* Aim of the task
Return all the data below as it stands, minus the pictures.

***

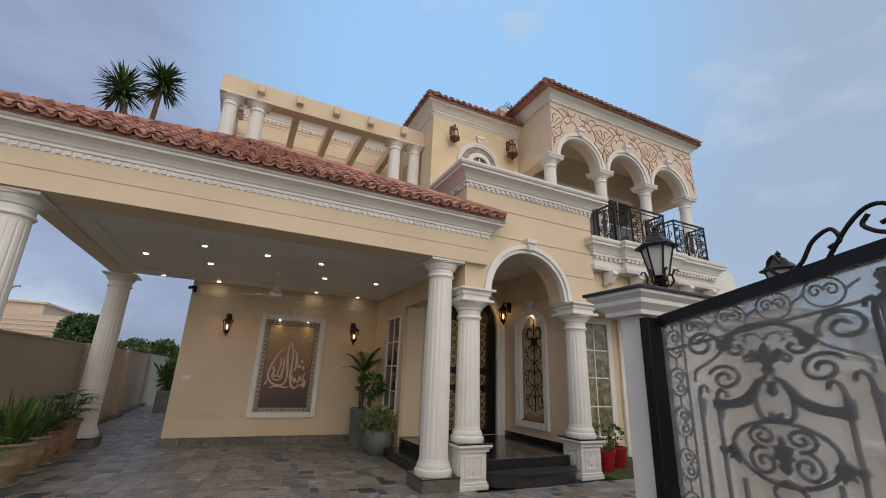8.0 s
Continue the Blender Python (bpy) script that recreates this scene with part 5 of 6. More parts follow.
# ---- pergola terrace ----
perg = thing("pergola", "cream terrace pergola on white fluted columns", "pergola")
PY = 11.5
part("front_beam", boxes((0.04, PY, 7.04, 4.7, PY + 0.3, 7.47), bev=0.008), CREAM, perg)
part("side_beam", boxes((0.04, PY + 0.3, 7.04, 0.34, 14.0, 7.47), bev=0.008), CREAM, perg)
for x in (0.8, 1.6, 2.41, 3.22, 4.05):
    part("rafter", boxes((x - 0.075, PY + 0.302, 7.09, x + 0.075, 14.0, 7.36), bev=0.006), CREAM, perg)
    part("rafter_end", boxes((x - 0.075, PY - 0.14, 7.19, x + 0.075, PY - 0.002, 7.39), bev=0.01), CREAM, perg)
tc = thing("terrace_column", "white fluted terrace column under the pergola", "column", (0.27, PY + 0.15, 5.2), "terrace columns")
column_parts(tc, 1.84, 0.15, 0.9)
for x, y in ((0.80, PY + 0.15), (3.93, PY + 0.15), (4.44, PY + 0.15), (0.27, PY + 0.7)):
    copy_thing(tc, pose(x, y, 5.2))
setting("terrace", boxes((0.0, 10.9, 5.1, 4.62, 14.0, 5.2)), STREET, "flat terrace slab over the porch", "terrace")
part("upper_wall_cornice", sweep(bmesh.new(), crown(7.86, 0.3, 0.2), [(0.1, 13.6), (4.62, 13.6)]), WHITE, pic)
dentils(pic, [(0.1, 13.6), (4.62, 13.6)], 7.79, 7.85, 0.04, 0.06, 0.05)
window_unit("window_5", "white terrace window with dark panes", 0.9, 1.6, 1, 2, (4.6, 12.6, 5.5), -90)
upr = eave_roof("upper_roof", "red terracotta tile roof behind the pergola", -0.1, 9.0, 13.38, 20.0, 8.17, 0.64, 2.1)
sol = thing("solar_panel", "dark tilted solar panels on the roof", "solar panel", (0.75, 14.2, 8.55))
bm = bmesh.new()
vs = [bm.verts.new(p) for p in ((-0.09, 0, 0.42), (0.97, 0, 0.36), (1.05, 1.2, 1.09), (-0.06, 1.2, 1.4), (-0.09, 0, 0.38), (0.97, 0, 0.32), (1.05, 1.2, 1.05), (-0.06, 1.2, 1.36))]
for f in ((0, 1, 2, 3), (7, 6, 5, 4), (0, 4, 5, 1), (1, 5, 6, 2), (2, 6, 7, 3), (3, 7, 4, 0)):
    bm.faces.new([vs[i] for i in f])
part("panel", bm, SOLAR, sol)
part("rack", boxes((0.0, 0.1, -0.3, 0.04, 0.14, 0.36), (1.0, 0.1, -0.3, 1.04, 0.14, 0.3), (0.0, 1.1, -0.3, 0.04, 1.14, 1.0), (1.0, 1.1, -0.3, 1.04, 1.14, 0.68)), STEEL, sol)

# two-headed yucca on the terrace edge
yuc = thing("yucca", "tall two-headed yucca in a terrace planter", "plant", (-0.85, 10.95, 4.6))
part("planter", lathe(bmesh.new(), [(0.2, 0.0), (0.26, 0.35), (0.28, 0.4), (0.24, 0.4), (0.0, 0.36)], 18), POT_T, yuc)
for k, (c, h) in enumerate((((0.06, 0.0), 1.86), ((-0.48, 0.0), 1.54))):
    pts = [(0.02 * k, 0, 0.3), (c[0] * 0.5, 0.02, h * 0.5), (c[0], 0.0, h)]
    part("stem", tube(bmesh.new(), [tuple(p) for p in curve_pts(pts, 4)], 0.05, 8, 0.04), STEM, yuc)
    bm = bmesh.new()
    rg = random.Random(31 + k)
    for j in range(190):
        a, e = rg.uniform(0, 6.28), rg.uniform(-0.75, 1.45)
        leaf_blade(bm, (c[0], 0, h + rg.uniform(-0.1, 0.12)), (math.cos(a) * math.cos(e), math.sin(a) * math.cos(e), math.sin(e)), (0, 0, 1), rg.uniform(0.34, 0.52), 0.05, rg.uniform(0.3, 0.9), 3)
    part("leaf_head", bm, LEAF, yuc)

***

* Solution
8.0 s
Continue the Blender Python (bpy) script that recreates this scene with part 5 of 6. More parts follow.
# ---- pergola terrace ----
perg = thing("pergola", "cream terrace pergola on white fluted columns", "pergola")
PY = 11.5
part("front_beam", boxes((0.04, PY, 7.04, 4.7, PY + 0.3, 7.47), bev=0.008), CREAM, perg)
part("side_beam", boxes((0.04, PY + 0.3, 7.04, 0.34, 14.0, 7.47), bev=0.008), CREAM, perg)
for x in (0.8, 1.6, 2.41, 3.22, 4.05):
    part("rafter", boxes((x - 0.075, PY + 0.302, 7.09, x + 0.075, 14.0, 7.36), bev=0.006), CREAM, perg)
    part("rafter_end", boxes((x - 0.075, PY - 0.14, 7.19, x + 0.075, PY - 0.002, 7.39), bev=0.01), CREAM, perg)
tc = thing("terrace_column", "white fluted terrace column under the pergola", "column", (0.27, PY + 0.15, 5.2), "terrace columns")
column_parts(tc, 1.84, 0.15, 0.9)
for x, y in ((0.80, PY + 0.15), (3.93, PY + 0.15), (4.44, PY + 0.15), (0.27, PY + 0.7)):
    copy_thing(tc, pose(x, y, 5.2))
setting("terrace", boxes((0.0, 10.9, 5.1, 4.62, 14.0, 5.2)), STREET, "flat terrace slab over the porch", "terrace")
part("upper_wall_cornice", sweep(bmesh.new(), crown(7.86, 0.3, 0.2), [(0.1, 13.6), (4.62, 13.6)]), WHITE, pic)
dentils(pic, [(0.1, 13.6), (4.62, 13.6)], 7.79, 7.85, 0.04, 0.06, 0.05)
window_unit("window_5", "white terrace window with dark panes", 0.9, 1.6, 1, 2, (4.6, 12.6, 5.5), -90)
upr = eave_roof("upper_roof", "red terracotta tile roof behind the pergola", -0.1, 9.0, 13.38, 20.0, 8.17, 0.64, 2.1)
sol = thing("solar_panel", "dark tilted solar panels on the roof", "solar panel", (0.75, 14.2, 8.55))
bm = bmesh.new()
vs = [bm.verts.new(p) for p in ((-0.09, 0, 0.42), (0.97, 0, 0.36), (1.05, 1.2, 1.09), (-0.06, 1.2, 1.4), (-0.09, 0, 0.38), (0.97, 0, 0.32), (1.05, 1.2, 1.05), (-0.06, 1.2, 1.36))]
for f in ((0, 1, 2, 3), (7, 6, 5, 4), (0, 4, 5, 1), (1, 5, 6, 2), (2, 6, 7, 3), (3, 7, 4, 0)):
    bm.faces.new([vs[i] for i in f])
part("panel", bm, SOLAR, sol)
part("rack", boxes((0.0, 0.1, -0.3, 0.04, 0.14, 0.36), (1.0, 0.1, -0.3, 1.04, 0.14, 0.3), (0.0, 1.1, -0.3, 0.04, 1.14, 1.0), (1.0, 1.1, -0.3, 1.04, 1.14, 0.68)), STEEL, sol)

# two-headed yucca on the terrace edge
yuc = thing("yucca", "tall two-headed yucca in a terrace planter", "plant", (-0.85, 10.95, 4.6))
part("planter", lathe(bmesh.new(), [(0.2, 0.0), (0.26, 0.35), (0.28, 0.4), (0.24, 0.4), (0.0, 0.36)], 18), POT_T, yuc)
for k, (c, h) in enumerate((((0.06, 0.0), 1.86), ((-0.48, 0.0), 1.54))):
    pts = [(0.02 * k, 0, 0.3), (c[0] * 0.5, 0.02, h * 0.5), (c[0], 0.0, h)]
    part("stem", tube(bmesh.new(), [tuple(p) for p in curve_pts(pts, 4)], 0.05, 8, 0.04), STEM, yuc)
    bm = bmesh.new()
    rg = random.Random(31 + k)
    for j in range(190):
        a, e = rg.uniform(0, 6.28), rg.uniform(-0.75, 1.45)
        leaf_blade(bm, (c[0], 0, h + rg.uniform(-0.1, 0.12)), (math.cos(a) * math.cos(e), math.sin(a) * math.cos(e), math.sin(e)), (0, 0, 1), rg.uniform(0.34, 0.52), 0.05, rg.uniform(0.3, 0.9), 3)
    part("leaf_head", bm, LEAF, yuc)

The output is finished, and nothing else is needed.